Director: Hiromasa Yonebayashi
Producers: Yoshiaki Nishimura, Will Clarke (English version)
Written By: Riko Sakaguchi, Hiromasa Yonebayashi
Based on: ‘The Little Broomstick’ by Mary Stewart (novel)
Starring: Hana Sugisaki, Lynda Freedman (English adaptation)
Pleasantly surprised. Fantastic storytelling, took me back to my childhood, back to the early days when I discovered films were a window into another world, an escape from reality.
The film’s story is based on a children’s novel The Little Broomstick, written in 1971 by the English author Mary Stewart, long before Kiki’s Delivery Service and the Harry Potter series. When I watched Mary and the Witch’s Flower, I did not know that, and even though I noticed certain similarities, to focus on these would not be objective nor fair.
I love Japanese animation and the word ‘love’ doesn’t even scratch the surface of what I feel about it. I grew up rewatching season after season of Dragon Ball and Captain Tsubasa to name a couple. Combine that with films such as Spirited Away (2001) and Howl’s Moving Castle (2004), and you’ll know what I mean. I had expectations, I won’t lie.
The storytelling is strong enough to fly high. I was skeptic for about 30 seconds but then I was charmed. Popcorn in hand, I became a child again, sitting at the movie theatre and going along with Mary’s adventure.
Mary and The Witch’s Flower is much more than an animation based on a book. It all started when producer Yoshiaki Nishimura was charmed by one bit of dialogue that he read in the original story: “And it wouldn’t be right to use the spellbook to unlock the front door, either. I’ll do it the way it’s used to, even if it does take longer…”
Set in a magical world, Mary goes through many fun and scary adventures filled with heart-beating excitement, thrills and suspense, flying the skies and travelling beyond the clouds. After these dazzling adventures, Mary finds herself without any magical powers, only a simple broom and a single promise she made. This is when Mary discovers the true strength within her.
Unusual harmony with one musical instrument is heard throughout the film. It is the sound of the stringed percussion instrument called the hammered dulcimer. In search of an uncommon musical instrument to set the tone for the entire film, producer Nishimura learnt from animation director Isao Takahata, about the hammered dulcimer, Nishimura decided to make it the central instrument for the film.
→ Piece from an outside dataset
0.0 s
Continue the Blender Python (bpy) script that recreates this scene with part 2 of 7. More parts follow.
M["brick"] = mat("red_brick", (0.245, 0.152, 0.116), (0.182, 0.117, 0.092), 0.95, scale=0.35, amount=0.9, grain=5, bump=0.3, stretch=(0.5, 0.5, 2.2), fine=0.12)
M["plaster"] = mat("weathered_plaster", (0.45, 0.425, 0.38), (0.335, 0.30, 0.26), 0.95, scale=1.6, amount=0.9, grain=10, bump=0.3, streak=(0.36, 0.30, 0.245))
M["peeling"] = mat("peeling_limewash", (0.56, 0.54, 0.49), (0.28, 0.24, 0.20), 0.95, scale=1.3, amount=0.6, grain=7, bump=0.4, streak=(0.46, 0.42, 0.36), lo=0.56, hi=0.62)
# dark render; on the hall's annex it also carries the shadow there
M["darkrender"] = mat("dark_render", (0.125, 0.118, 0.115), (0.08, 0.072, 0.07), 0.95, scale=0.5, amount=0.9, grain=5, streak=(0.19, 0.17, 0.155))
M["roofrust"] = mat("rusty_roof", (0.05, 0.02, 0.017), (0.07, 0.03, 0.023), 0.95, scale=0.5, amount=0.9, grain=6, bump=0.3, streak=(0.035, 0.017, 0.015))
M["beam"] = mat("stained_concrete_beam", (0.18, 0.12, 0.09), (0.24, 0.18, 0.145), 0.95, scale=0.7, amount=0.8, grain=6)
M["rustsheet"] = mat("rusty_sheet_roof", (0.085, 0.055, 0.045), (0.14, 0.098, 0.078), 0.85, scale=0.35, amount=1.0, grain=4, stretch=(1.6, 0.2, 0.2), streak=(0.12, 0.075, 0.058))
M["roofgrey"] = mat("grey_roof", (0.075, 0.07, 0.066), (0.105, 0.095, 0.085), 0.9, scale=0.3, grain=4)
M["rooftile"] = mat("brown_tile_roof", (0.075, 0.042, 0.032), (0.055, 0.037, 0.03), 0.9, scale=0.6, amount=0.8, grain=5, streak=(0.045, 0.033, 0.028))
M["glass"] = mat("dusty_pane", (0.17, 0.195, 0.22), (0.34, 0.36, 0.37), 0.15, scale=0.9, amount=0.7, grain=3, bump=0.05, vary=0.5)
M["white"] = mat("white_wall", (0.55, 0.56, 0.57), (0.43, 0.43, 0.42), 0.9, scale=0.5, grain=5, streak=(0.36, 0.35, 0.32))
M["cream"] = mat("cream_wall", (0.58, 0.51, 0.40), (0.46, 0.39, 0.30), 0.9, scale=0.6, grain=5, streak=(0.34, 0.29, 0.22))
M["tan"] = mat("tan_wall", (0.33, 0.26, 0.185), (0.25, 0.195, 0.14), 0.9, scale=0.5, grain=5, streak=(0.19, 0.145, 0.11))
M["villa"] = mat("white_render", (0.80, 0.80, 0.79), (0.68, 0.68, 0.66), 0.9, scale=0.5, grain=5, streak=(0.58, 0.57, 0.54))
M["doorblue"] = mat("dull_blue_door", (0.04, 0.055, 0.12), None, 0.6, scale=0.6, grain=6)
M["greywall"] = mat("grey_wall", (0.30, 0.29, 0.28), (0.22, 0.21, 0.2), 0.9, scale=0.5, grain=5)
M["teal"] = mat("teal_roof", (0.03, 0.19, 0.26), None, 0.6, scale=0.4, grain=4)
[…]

After leaving Studio Ghibli at the end of 2014, Yoshiaki Nishimura established his own animation studio on April 15, 2015. The origin of the studio’s name, ponoć, comes from an expression in Croatian meaning “midnight” and “the beginning of a new day”. The current film Mary and The Witch’s Flower is Studio Ponoc’s first feature animation, and involved a large number of creators and staff from Nishimura’s days at Studio Ghibli.
The attention to detail throughout the film makes me excited about what’s to come from the new-born Studio Ponoc, where talented artists and creators who worked on past Studio Ghibli productions have come together to work on director Yonebayashi and producer Nishimura’s newest work.
If I were you, I would be keeping an eye out for them. I know I will.